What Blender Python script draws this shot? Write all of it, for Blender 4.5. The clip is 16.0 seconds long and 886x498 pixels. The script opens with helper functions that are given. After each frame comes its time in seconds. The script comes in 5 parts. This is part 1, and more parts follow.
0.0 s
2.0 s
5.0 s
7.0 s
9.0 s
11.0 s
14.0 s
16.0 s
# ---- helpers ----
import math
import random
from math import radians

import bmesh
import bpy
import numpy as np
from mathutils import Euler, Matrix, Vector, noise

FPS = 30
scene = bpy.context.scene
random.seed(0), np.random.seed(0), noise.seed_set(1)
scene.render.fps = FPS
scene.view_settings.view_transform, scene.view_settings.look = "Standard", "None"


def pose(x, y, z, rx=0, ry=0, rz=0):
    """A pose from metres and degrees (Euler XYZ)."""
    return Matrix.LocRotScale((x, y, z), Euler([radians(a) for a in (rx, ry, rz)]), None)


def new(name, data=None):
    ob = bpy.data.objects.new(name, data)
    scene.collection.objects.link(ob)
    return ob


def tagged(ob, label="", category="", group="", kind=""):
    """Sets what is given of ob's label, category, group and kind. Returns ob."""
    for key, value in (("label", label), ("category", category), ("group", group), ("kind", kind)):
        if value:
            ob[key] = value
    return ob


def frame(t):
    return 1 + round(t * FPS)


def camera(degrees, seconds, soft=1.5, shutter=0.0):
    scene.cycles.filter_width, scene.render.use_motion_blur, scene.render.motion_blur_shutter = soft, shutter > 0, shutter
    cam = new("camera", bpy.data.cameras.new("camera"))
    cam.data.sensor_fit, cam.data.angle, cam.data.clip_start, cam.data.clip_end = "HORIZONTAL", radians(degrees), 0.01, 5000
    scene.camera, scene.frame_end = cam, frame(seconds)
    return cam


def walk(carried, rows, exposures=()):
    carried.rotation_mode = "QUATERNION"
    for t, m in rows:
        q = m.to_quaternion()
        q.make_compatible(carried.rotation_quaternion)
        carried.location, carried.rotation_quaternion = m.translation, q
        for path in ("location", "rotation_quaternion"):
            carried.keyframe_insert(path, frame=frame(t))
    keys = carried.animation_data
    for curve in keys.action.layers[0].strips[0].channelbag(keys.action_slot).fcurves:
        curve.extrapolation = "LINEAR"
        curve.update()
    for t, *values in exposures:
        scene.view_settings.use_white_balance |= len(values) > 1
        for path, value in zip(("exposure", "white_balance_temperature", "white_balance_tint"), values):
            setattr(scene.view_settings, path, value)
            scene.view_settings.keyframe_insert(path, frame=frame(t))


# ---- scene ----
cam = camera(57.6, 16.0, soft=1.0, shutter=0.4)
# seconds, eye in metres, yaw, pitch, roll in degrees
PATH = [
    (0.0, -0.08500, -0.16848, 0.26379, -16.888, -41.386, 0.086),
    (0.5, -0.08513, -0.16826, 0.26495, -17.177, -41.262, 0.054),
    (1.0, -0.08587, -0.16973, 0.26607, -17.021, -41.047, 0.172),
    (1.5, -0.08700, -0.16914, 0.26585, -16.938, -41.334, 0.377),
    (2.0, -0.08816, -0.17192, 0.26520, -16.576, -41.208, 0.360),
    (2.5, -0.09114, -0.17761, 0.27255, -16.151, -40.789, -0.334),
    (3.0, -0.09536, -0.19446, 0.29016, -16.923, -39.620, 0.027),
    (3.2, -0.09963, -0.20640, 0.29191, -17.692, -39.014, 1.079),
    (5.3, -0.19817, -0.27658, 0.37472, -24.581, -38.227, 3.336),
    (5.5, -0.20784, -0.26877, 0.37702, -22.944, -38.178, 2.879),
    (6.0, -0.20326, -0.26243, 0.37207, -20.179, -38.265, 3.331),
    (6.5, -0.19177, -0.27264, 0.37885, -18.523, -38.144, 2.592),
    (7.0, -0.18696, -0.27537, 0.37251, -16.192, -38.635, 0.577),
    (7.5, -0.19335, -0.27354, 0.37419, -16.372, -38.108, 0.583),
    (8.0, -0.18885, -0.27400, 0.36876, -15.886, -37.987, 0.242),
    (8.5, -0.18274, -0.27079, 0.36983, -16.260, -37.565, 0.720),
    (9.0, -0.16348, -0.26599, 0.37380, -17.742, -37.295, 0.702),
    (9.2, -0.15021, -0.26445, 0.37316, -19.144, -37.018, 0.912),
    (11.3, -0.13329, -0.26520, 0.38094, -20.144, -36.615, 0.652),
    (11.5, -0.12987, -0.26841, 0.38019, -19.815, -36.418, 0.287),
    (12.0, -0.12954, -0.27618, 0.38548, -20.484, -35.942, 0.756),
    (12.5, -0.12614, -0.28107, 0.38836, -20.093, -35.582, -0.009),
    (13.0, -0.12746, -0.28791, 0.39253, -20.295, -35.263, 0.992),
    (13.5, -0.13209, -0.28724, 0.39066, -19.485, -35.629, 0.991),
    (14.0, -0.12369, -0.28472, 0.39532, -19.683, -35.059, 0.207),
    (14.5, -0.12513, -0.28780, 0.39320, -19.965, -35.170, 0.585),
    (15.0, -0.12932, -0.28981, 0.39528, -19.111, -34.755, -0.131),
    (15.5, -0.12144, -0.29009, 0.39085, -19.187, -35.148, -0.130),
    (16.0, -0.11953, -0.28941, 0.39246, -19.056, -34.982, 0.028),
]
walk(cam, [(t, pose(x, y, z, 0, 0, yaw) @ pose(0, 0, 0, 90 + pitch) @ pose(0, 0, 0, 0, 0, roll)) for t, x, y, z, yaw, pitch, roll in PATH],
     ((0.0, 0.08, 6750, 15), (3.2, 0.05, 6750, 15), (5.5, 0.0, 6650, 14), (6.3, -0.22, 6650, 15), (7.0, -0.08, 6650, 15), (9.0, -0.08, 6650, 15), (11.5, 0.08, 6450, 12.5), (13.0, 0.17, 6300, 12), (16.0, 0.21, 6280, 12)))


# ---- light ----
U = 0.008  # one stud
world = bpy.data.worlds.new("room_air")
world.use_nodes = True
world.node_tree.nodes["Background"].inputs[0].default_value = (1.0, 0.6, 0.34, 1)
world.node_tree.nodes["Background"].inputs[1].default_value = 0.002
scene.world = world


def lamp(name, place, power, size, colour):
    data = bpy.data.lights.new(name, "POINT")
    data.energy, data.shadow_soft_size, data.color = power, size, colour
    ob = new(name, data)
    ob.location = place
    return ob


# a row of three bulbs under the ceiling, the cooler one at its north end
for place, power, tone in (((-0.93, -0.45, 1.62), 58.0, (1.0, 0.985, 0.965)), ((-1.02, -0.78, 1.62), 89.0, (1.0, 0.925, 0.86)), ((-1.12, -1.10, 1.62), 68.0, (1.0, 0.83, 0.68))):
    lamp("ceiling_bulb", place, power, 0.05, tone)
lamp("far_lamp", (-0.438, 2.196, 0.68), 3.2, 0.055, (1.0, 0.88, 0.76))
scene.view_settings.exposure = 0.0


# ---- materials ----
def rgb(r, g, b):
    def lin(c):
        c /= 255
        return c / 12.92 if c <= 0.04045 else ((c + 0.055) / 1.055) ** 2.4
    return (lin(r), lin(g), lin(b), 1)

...

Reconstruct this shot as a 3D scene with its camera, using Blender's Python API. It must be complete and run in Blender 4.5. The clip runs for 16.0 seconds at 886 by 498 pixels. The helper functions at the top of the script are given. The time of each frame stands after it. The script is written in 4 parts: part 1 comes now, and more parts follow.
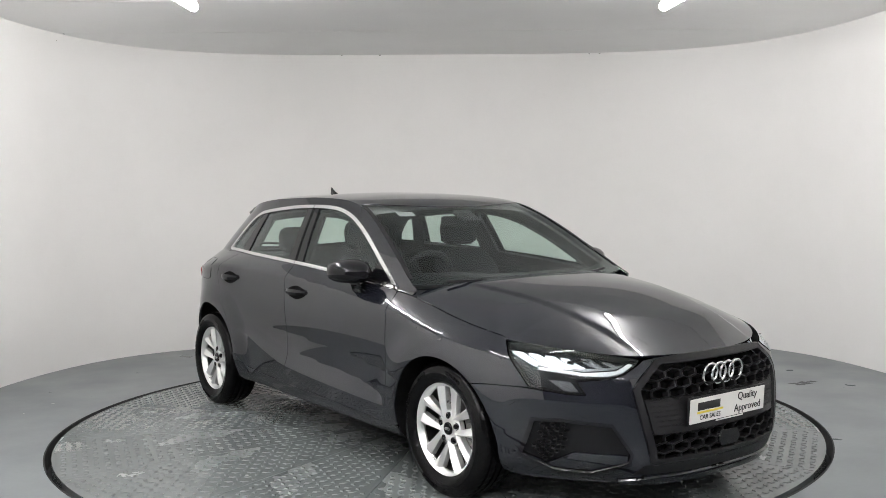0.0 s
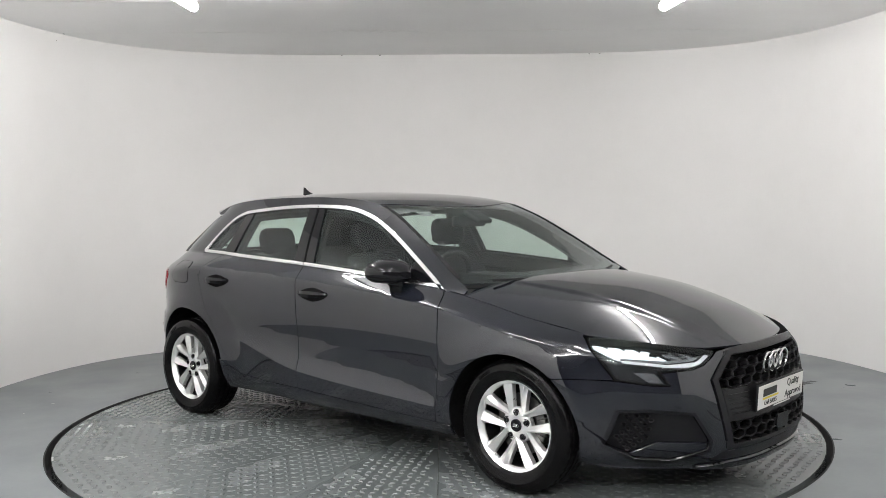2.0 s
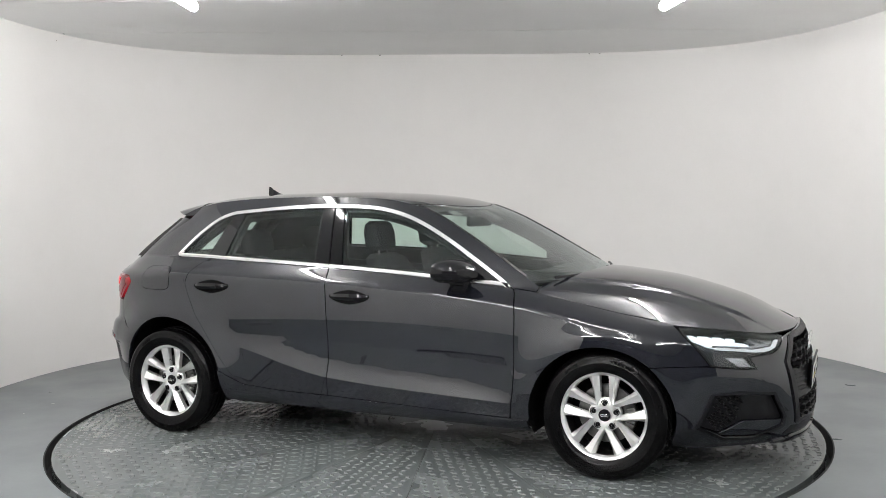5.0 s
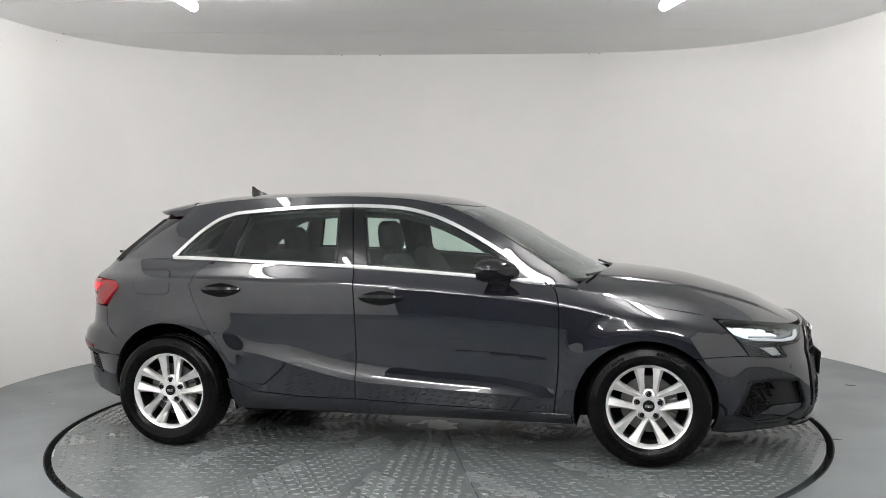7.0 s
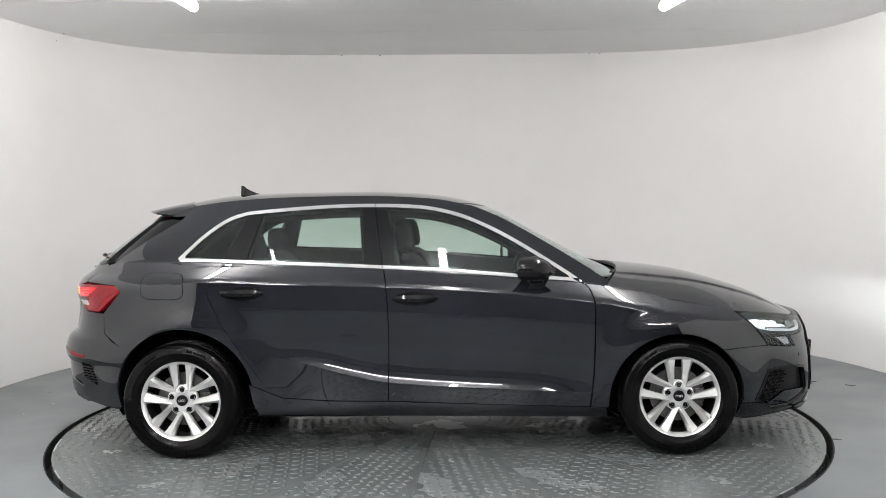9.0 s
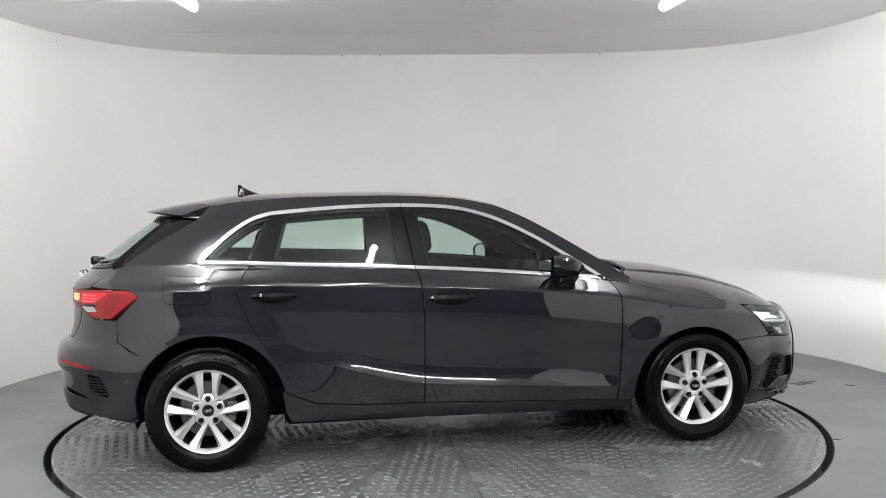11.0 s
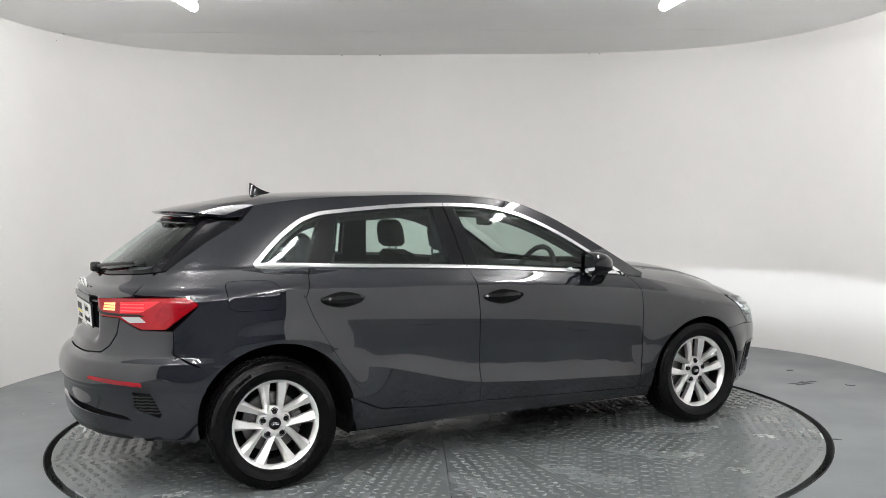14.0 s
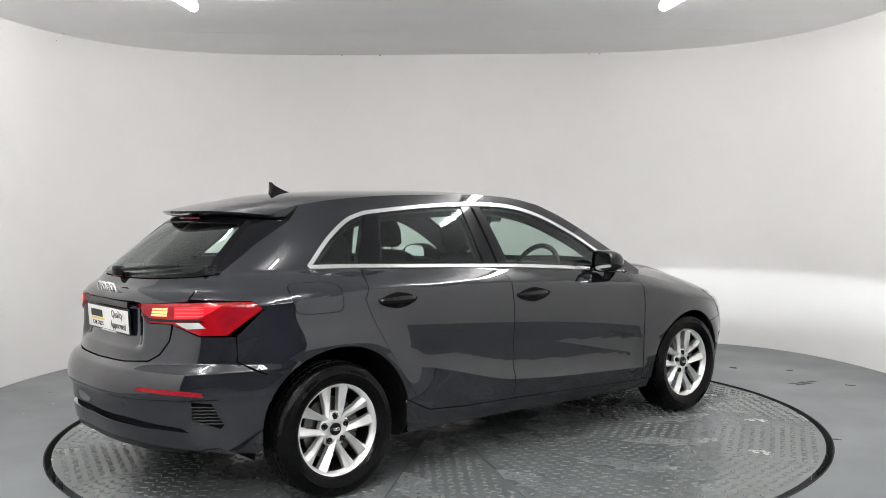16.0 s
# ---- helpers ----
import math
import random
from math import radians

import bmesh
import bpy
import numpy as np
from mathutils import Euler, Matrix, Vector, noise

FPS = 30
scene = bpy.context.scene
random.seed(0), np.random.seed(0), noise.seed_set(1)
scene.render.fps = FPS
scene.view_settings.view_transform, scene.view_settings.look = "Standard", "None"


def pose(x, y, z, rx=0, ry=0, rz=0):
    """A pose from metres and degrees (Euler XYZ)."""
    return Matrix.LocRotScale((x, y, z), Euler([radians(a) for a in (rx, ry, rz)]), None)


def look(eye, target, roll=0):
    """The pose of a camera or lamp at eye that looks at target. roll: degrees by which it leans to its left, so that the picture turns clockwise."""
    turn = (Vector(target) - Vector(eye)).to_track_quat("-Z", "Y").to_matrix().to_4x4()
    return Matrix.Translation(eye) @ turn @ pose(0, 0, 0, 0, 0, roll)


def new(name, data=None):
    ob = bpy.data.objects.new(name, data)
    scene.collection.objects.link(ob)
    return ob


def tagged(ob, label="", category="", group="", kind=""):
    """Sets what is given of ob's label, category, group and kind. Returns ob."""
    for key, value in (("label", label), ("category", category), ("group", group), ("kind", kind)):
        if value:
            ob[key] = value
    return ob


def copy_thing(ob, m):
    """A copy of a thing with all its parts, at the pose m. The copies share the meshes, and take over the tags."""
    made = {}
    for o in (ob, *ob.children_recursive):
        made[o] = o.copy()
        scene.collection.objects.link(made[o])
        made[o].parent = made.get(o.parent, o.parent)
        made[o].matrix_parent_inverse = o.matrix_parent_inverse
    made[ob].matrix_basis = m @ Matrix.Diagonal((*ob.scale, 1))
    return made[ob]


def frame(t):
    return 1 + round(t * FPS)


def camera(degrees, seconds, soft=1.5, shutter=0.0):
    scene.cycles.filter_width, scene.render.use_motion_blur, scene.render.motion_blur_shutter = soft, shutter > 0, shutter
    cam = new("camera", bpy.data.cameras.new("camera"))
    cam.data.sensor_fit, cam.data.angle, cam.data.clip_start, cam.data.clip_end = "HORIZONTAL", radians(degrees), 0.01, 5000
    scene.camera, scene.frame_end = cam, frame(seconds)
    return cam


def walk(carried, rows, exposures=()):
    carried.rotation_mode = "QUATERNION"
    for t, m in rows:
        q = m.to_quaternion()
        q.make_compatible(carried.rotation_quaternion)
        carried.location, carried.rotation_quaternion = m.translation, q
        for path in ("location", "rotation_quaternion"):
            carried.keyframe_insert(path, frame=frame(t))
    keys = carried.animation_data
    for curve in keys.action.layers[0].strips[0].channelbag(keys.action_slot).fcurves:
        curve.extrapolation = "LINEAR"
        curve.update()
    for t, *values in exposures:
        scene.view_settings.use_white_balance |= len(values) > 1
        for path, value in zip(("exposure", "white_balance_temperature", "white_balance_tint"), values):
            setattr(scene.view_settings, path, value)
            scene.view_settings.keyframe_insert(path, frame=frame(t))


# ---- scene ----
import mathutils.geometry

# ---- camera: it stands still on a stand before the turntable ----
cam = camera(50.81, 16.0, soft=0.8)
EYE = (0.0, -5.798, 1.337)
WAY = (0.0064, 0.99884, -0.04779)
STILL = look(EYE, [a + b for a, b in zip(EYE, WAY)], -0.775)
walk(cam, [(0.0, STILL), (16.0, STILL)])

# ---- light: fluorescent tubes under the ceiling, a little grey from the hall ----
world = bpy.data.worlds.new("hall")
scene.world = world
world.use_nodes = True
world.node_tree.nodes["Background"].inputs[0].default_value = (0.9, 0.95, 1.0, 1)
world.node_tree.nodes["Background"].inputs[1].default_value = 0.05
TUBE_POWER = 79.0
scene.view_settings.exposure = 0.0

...

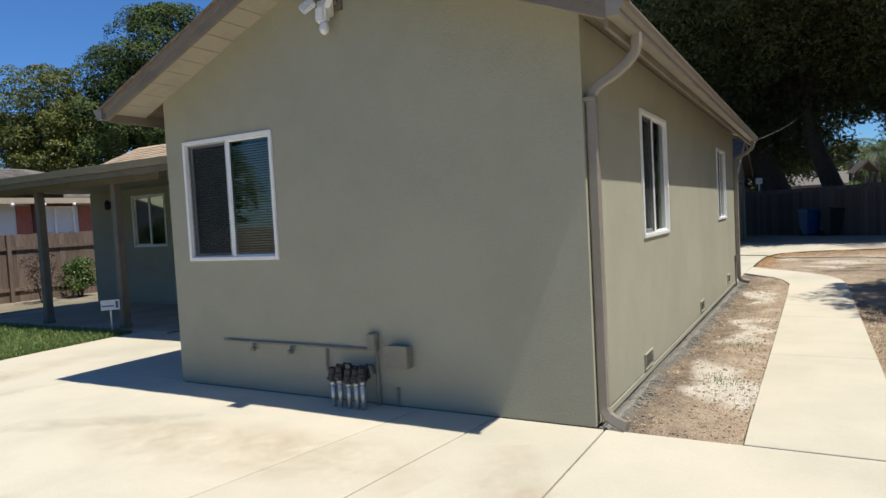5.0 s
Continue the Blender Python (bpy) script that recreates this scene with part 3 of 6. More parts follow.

GIVEN EXERCISE: Look through the data and show every line containing "pixels".

PROBLEM SOLUTION:
What Blender Python script draws this shot? Write all of it, for Blender 4.5. The clip is 16.0 seconds long and 886x498 pixels. The script opens with helper functions that are given. After each frame comes its time in seconds. The script comes in 5 parts. This is part 1, and more parts follow.
Reconstruct this shot as a 3D scene with its camera, using Blender's Python API. It must be complete and run in Blender 4.5. The clip runs for 16.0 seconds at 886 by 498 pixels. The helper functions at the top of the script are given. The time of each frame stands after it. The script is written in 4 parts: part 1 comes now, and more parts follow.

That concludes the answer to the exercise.